A la Harry Potter, the Chinese Nationalist Party (KMT) continues to place Taiwanese in the Chamber of Secrets. Secrets? Yes, and we are talking about more than just President Ma Ying-jeou’s (馬英九) refusal to provide transparency on the economic cooperation framework agreement, the mythical beast that will salvage his failed economic policies.
As he gives the farm away, Ma wants Taiwanese to blindly trust his last-ditch speculation. The bigger secret we are talking about is the way KMT leaders enter into discourse with China. Just like the fearsome villain of the Harry Potter books, whenever the subject of the country of Taiwan comes up, it is treated like the Voldemort of Asia, “That-which-must-not-be-named.”

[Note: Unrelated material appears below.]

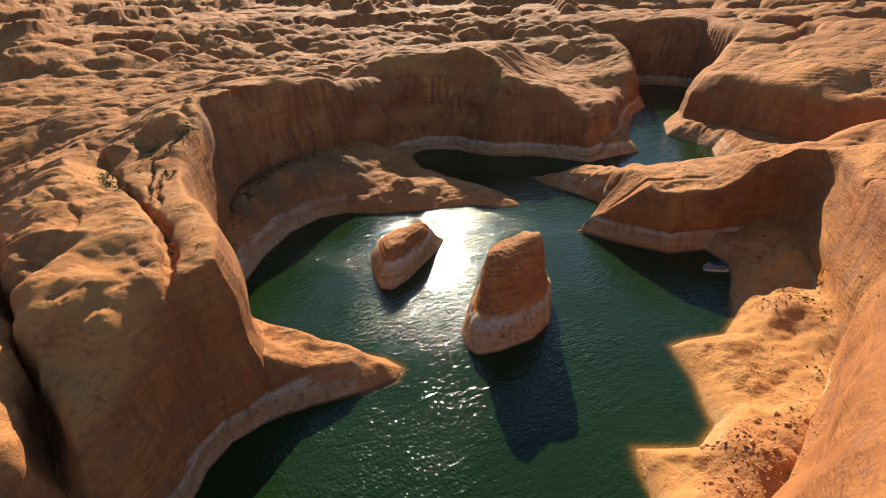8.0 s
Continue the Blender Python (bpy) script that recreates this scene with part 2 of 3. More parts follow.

KMT Chairman Wu Poh-hsiung (吳伯雄) is the most recent example. In his meeting with Chinese President Hu Jintao (胡錦濤), Wu said that he came from and represented “that island over there.” What island over there? Like an uncultivated savage before an emperor, Wu in this belittled way sought to explain his origins, for the country of Taiwan “must not be named” in the presence of Chinese officials. That would supposedly jeopardize negotiations on the farm give-away.
FICTION
Ma similarly refuses to refer to himself as “President of That-which-must-not-be-named.” He hides behind statements like: “We won’t talk about it, if you won’t talk about it.” And of course, the last thing that China wants to talk about or admit is that Taiwan is a country. So Ma obliges them and prefers to go back to talking about the fiction of the “1992 consensus.” Fiction is always better than reality for Ma.
Even the US is party to this fakery. The US State Department prefers to leave it in the limbo of discourse. Some 60 years after World War II, Taiwan’s status is still spoken of as “undetermined.” At least that is better than “That-which-must-not-be-named.”
Others, like former KMT chairman Lien Chan (連戰) and People First Party (PFP) Chairman James Soong (宋楚瑜), missing the good old days of the privileged KMT one-party state, have sought to keep their dinner and state invitations to China open. They have regularly refused to mention the sovereignty of Taiwan in China.
That is understandable, however, since neither of them was ever able to win the presidency of Taiwan in free elections.
Thus they may be looking for last-ditch ways to prolong their defunct political careers. Is there an age limit on being appointed Provincial Governor in China?
So the list goes on and on; no one in the KMT dares to mention Taiwan’s sovereignty or its president in front of any Chinese officials or to promote its democracy.
IRONY
But then comes the irony of ironies, the embarrassment of embarrassments: A woman, Chen Chu (陳菊) the Democratic Progressive Party (DPP) mayor of Kaohsiung, has dared to name the unnamable and speak the unspeakable in China. And even stranger than that, stranger than fiction, she has managed to survive in the dragon’s den, lived to tell the tale and return safely to her country, Taiwan.
What remains is for the rest of the world to learn that reality is better than fiction.
Leave the fictional world of Harry Potter behind and face the reality of the 21st century. Taiwan is Taiwan; China is China. Dispense with the hypocrisies, dispense with the chamber of secrets; from now on, no one should be afraid to name “That-which-must-not-be-named.”
Jerome Keating is a writer based in Taipei.